In Deutschland sind seit mehr als 30 Jahren keine Poliofälle aufgetreten. Was hat euch bewogen, euch mit dem Polioimpfschutz in Deutschland zu beschäftigen?
Carolina Klett-Tammen: Wir haben den Bericht von Ende 2024, dass das Robert Koch-Institut (RKI) in mehreren deutschen Großstädten Polioviren im Abwasser gefunden hat, zum Anlass genommen, den Polioimpfstatus näher zu untersuchen. Dafür haben wir einen Kohortendatensatz genutzt, den wir bereits vorliegen hatten.

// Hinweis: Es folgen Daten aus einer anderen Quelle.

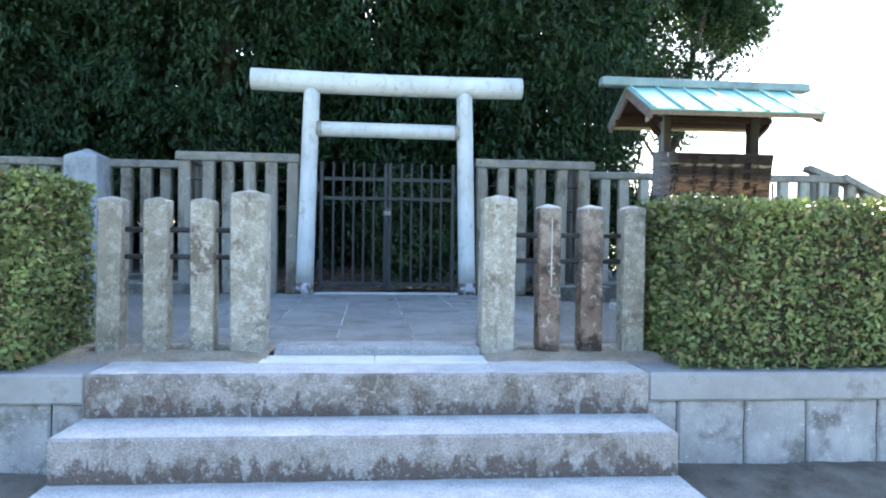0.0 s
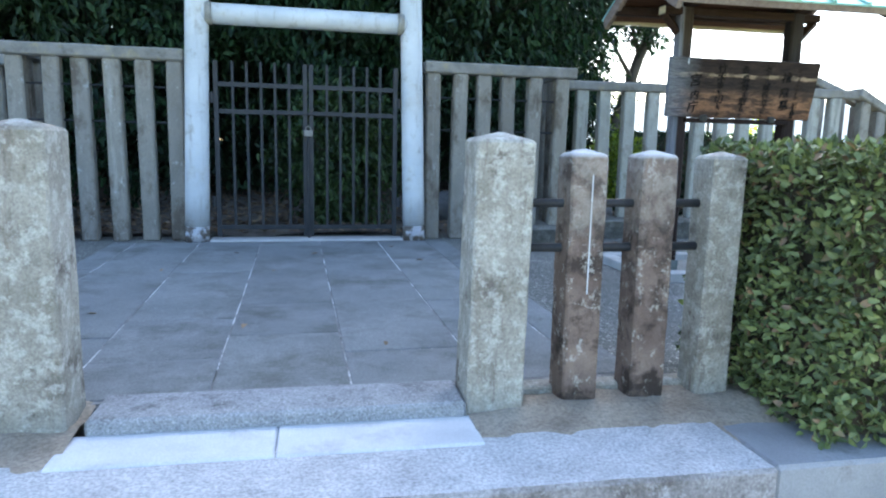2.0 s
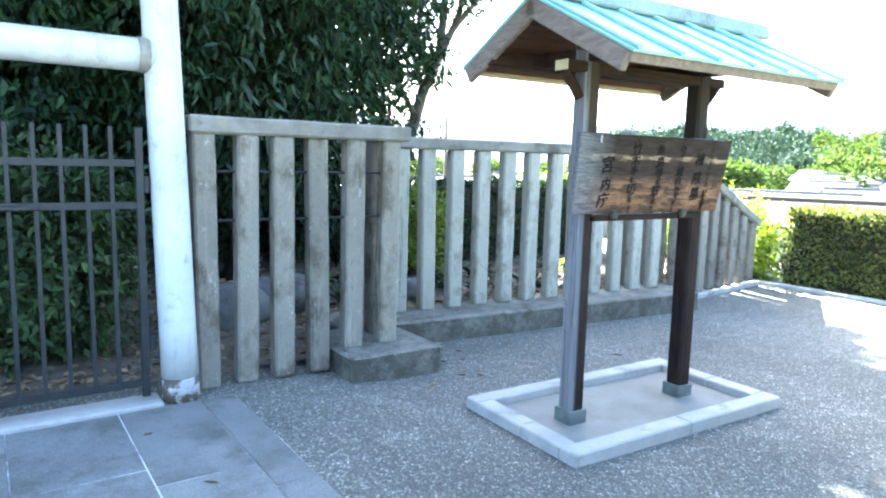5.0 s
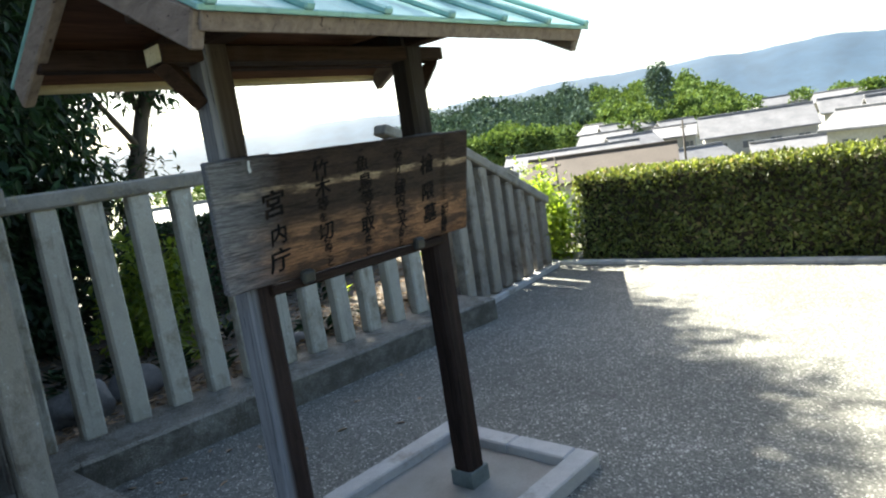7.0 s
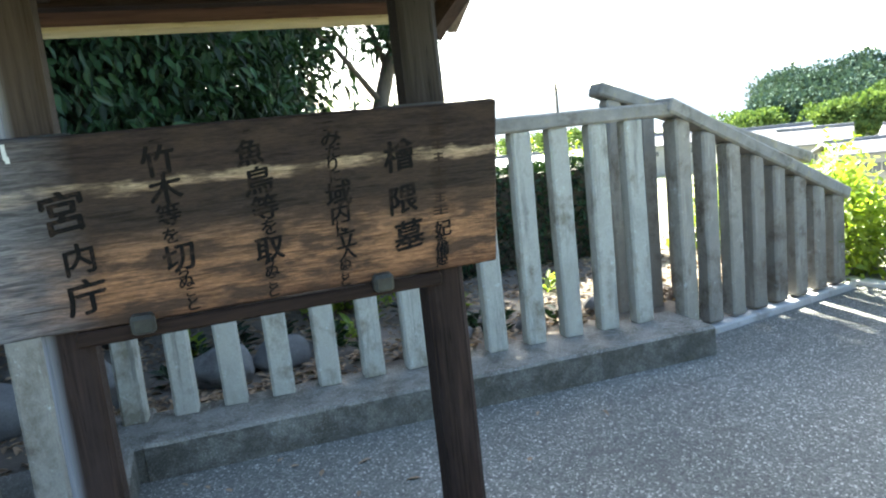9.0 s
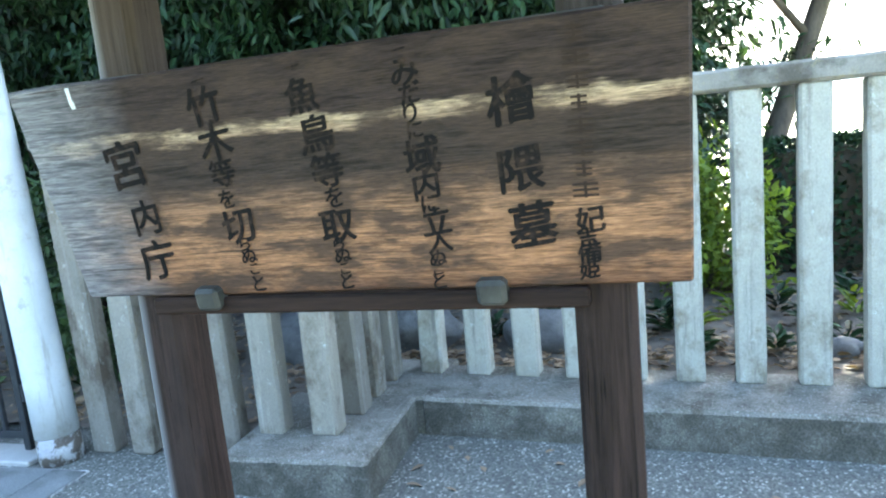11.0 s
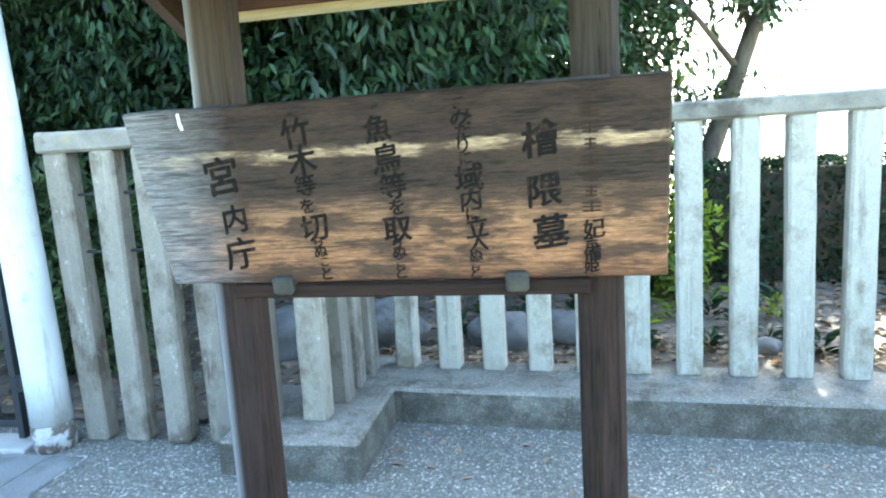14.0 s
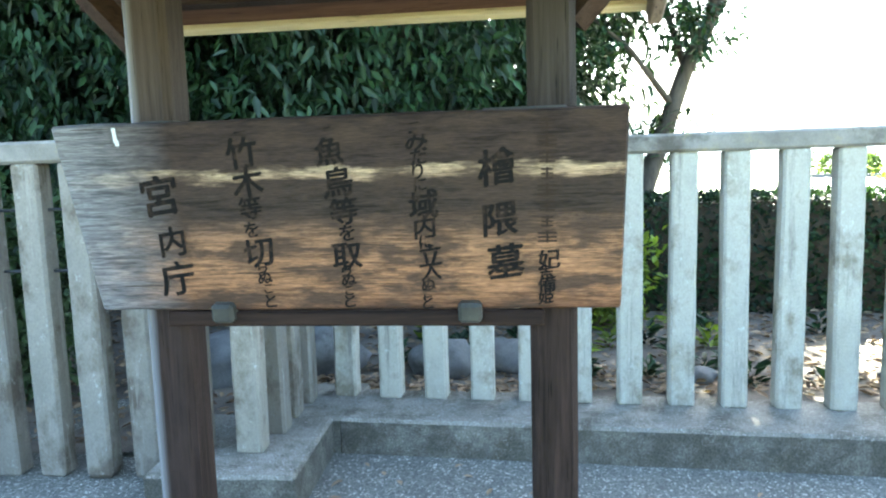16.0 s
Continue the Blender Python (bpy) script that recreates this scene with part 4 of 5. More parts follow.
for text in (
    (("宮", 0.197, 0.284, 0.100), ("内", 0.209, 0.174, 0.075), ("庁", 0.206, 0.084, 0.088)),
    (("一", 0.406, 0.420, 0.028), ("竹", 0.404, 0.375, 0.076), ("木", 0.410, 0.310, 0.076), ("等", 0.408, 0.250, 0.056), ("を", 0.404, 0.199, 0.038), ("切", 0.413, 0.144, 0.075),
     ("ら", 0.418, 0.108, 0.028), ("ぬ", 0.421, 0.084, 0.036), ("こ", 0.426, 0.055, 0.023), ("と", 0.428, 0.025, 0.035)),
    (("一", 0.598, 0.422, 0.028), ("魚", 0.603, 0.372, 0.066), ("鳥", 0.615, 0.304, 0.072), ("等", 0.623, 0.238, 0.066), ("を", 0.626, 0.188, 0.040), ("取", 0.621, 0.133, 0.072),
     ("ら", 0.616, 0.099, 0.028), ("ぬ", 0.620, 0.077, 0.035), ("こ", 0.619, 0.049, 0.023), ("と", 0.618, 0.024, 0.033)),
    (("一", 0.790, 0.425, 0.026), ("み", 0.795, 0.390, 0.050), ("だ", 0.799, 0.355, 0.040), ("り", 0.794, 0.322, 0.037), ("に", 0.798, 0.293, 0.030), ("域", 0.802, 0.248, 0.068),
     ("内", 0.802, 0.198, 0.056), ("に", 0.804, 0.164, 0.034), ("立", 0.811, 0.133, 0.056), ("入", 0.811, 0.095, 0.050), ("ぬ", 0.804, 0.063, 0.034), ("こ", 0.801, 0.040, 0.021), ("と", 0.800, 0.018, 0.032)),
    (("檜", 0.965, 0.328, 0.086), ("隈", 0.969, 0.212, 0.078), ("墓", 0.978, 0.117, 0.086)),
    (("妃", 1.074, 0.119, 0.050), ("吉", 1.068, 0.087, 0.034), ("備", 1.069, 0.061, 0.042), ("姫", 1.067, 0.030, 0.036)),
):
    for ch, x, z, size in text:
        letter(ch, x - 0.02 * size, z, size * 0.92)
for k in range(8):
    z = 0.415 - 0.035 * k
    bm = box(1.068, 1.073, -0.0022, -0.0008, z - 0.014, z + 0.013, 0)
    for q, dz in enumerate((-0.0105, -0.001, 0.0085)):
        w = 0.0125 + 0.004 * ((k * 5 + q * 3) % 3)
        box(1.0705 - w, 1.0705 + w, -0.0026, -0.001, z + dz - 0.0018, z + dz + 0.0018, 0, bm)
    part("faded_writing", bm, M_INKBAR, board, "smudged writing too faded to read")
bm = box(0.112, 0.120, -0.0014, 0.001, 0.405, 0.438, 0)
box(0.115, 0.123, -0.0020, 0.001, 0.398, 0.412, 0, bm)
part("dropping", bm, M_TORII, board, "white streak of a bird dropping")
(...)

Das Ergebnis hat uns sehr überrascht, denn die Impfquote war viel niedriger als allgemein aus Bevölkerungsuntersuchungen angenommen wird.
Wie seid ihr dann vorgegangen, um den Impfstatus tiefergehend zu untersuchen?
Mehr als 1000 Proband:innen in der Kohortenstudie PCR-4-ALL haben einen Fragebogen beantwortet. Mithilfe dieser digitalen Kohorte untersuchen wir eigentlich Teststrategien in Ausbruchssituationen, um besser auf Pandemien vorbereitet zu sein. Die Proband:innen testen sich in der Erkältungssaison wöchentlich auf das Respiratorische Synzytialvirus (RSV), Influenza und SARS-CoV-2 und melden über die digitale HZI-Anwendung PIA (Prospektive Monitoring und Management-App), ob bei ihnen Symptome auftreten.
Anlässlich des Funds von Polioviren im Abwasser haben wir beispielhaft untersucht, ob wir auch kurzfristig den Immunitätsstatus der Kohorte untersuchen können. Die Proband:innen haben uns sowohl Angaben zu dokumentierten als auch zu selbst erinnerten Polioimpfungen gemacht – also solchen, an die sie sich erinnern, erhalten zu haben.